Use deterministic image asset naming such as {document-slug}_fig-{figure-number}.png when a figure number is available.
Include chunk/page/block identifiers in names or anchors when needed to avoid collisions.
Place extracted image assets in the document images/ directory.
Add figure captions below Markdown image links.
Rewrite body references such as Fig. 2 to internal Markdown links when the figure target can be identified.
Deduplicate extracted images by hash and let repeated references share one asset and anchor.

Stitch lines into paragraphs when a line does not end with terminal punctuation and the next line begins like a continuation, or when bounding-box line spacing matches intra-paragraph spacing.
Join hyphenated line breaks when a line-ending hyphen is followed by a lowercase continuation without whitespace.
Preserve hyphens for known compounds, identifiers, or proper nouns when confidence is low.
Use Marker bounding boxes to validate that the linearized text flow matches expected reading order in sample PDFs.
Detect repeated header/footer/page-number patterns in stable top/bottom page regions and exclude them from body Markdown, or separate them from the main body flow.
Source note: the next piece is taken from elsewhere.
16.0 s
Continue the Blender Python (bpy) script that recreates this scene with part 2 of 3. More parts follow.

Use 20 pages as the default chunk target.
Prefer logical block boundaries over strict page boundaries when a paragraph, formula, table, or figure would be cut in the middle.
If a block crosses a chunk boundary, keep the block intact by moving it to the previous or next chunk according to the least damaging boundary.
Add minimal context at the top of each chunk, including document title, page range, and chunk number.
Avoid sidecar metadata by default; put only core metadata in concise Markdown frontmatter.
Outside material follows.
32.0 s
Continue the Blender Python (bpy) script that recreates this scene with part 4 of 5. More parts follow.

Ensure the same PDF and same options produce stable output structure and filenames.
Use deterministic slug, anchor, asset, and chunk naming rules.
Prefer pathlib for filesystem paths.
Test Korean filenames, paths with spaces, and long Windows paths.

Use conservative batch sizes, usually 1 or 2, for GTX 1070 Ti 8 GB VRAM.
If a GPU out-of-memory error occurs, retry with a smaller batch or smaller page unit where possible.
If the user explicitly requests --device cuda or --runtime cuda, fail fast instead of silently switching to CPU.
If the user requests --runtime auto, warn and fall back to CPU when CUDA initialization fails.
Keep model cache locations explicit, preferably under a local project or user-configured model cache directory, so offline operation can reuse already-downloaded weights.

Show chunk-level progress and success/failure status in the CLI.
Print warnings and errors to stderr and a local log file.
Do not inject warnings or error logs into generated Markdown because they reduce document readability and integrity.
Support resuming failed conversions by skipping already successful chunks when a local state/cache file is available.
Sidecar outputs are still out of scope unless explicitly requested; a resume state file is a runtime cache, not part of the document output contract.

Prefer focused assertions over full Markdown snapshots.
Validate heading structure, formula delimiter balance, LaTeX environment pairs, image links, caption matching, table parseability, and no-exception conversion.
Use regex and Markdown/HTML parsers where practical instead of ad hoc string checks.
Maintain a sample metadata mapping file for samples/ that tags each PDF by traits such as text-layer quality, scanned pages, multi-column layout, formula density, table density, figure density, and Korean filename coverage.
Use engineering/mechanics PDFs with multi-column layout, formulas, graphs, and tables as the MVP acceptance corpus.

Current use is personal, which lowers immediate distribution risk.
If redistribution or commercial use becomes relevant, revisit Marker GPL and model-weight license implications before packaging.
Process or service isolation can be considered as a licensing risk-mitigation strategy, but it is not a legal conclusion and should be reviewed before distribution.

Keep the core conversion engine as a Python API/CLI package.
Future PyQt UI should remain a thin client over the same API and must not duplicate conversion logic.